We're actually talking with some other platforms now about releasing the show in other forms with different material. That's one of the fun things about this world I've fallen into: I can remake these shows into other things for other places. So some of the stuff on the cutting-room floor from all of the episodes could come out in the future.
What does that mean exactly?
We're talking to television and cable and streaming [outlets], and so there are a variety of forms that this show might take. Nothing is set yet. It's just conversations now, but there's been a lot of interest.
As you drove away from the White House, what was the thing that made you go, "Damn, I wish I had asked him that"?
He was telling me about how the thermostat worked and the fact that you have to call somebody [to operate it]. I really wished I had asked him more about that call and how annoying it is to have to call someone to change the thermostat if you're cold or hot. Yes, that's the kind of stuff I'm interested in. (Laughs.)
You've said you decided Obama made sense for the show because he's a "comedian president." We now have a presidential candidate in Donald Trump who some would argue is unintentionally funny. Would you consider doing an episode with him?
I think it's funny that he likes to end sentences with, "Believe me," which is really asking a lot when you say something crazy. But I only would have a guest on if they can make me feel funny, too, and I'm not sure if he makes me feel funny or just ... weird.
Looking at this season of Comedians, what was the highlight?
Garry Shandling hugging me and saying "I love you" was probably the best moment of my year. I didn't know that would be the last time I'd ever see him. And then being in the White House and having the president trust me to come in with cameras and make a silly show in the Oval Office and eat the fruit off the coffee table and then ask if it was washed.

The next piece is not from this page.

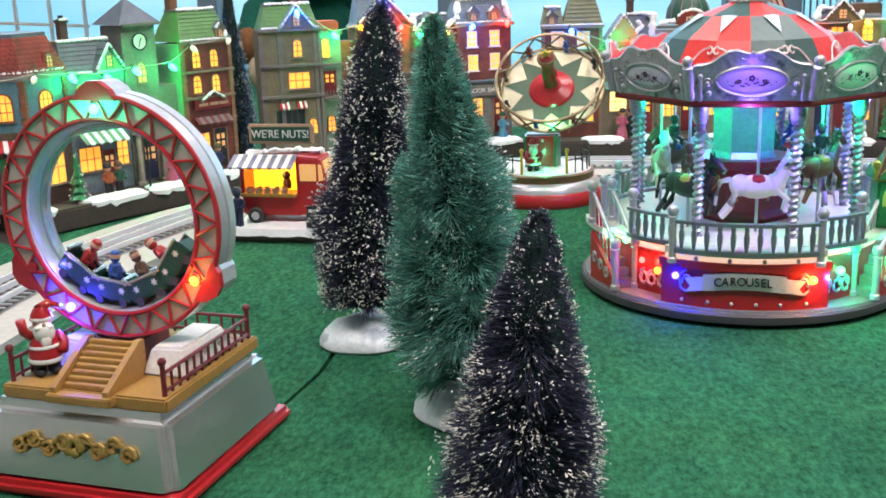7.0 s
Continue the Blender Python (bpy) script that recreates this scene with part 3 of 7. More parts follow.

Who's left on your guest wish list?
I think I'm going to start bringing some people back. Charles Nelson Reilly would come on The Tonight Show all the time, and I was always happy to see him. I'd like my show to be like that. I'd love to see Alec Baldwin again. Larry David, Bob Einstein, Sarah Silverman.
Three years ago, you told me that the late-night shows were leaving you with "a sad feeling." Is that still the case?
I'm feeling less sad now. Sometimes actors and actresses make me sad when they come out and tell you how great their show is and what a great time they had working with so-and-so. I just can't hear that anymore. First of all, you're working, so we don't care if you like them or if you're having a good time. And all we care about is the show anyway, so there must be a better question. But the political season has made late-night TV much more uplifting because you get to hear things reflected off of these people. I want to hear Bill Maher and John Oliver react — that has more substance than the general promotional tour that everybody else is on. So it's a good time for late-night comedians. I watch all of them, but I'm a really big fan of John Oliver.
You've said you don't watch a lot of TV. What's made you stop and pay attention?
We started watching [ESPN's]O.J.: Made in America last night, and that's just a hell of a piece of work.
Your pal Larry David is finally getting back to Curb Your Enthusiasm. Would you be up for making another cameo?
Anything with Larry, I'm in. I talked to him last week, and he says it's going great. Can you think of another popular show that went away and then came back five years later with the same cast?
If you wanted to pick up with Seinfeld tomorrow, you'd have a slew of options, too. But I'm guessing that won't happen?
No. But we did have an offer — I won't say who from — to do a new, live episode of Seinfeld on TV.
Did any piece of you consider it?
What happens when you land on a rerun of Seinfeld? Do you stop and watch for a few minutes?
I don't. I really should. I don't know why it makes me so uncomfortable. Whenever I see a clip of it, I think, "This is a very funny show."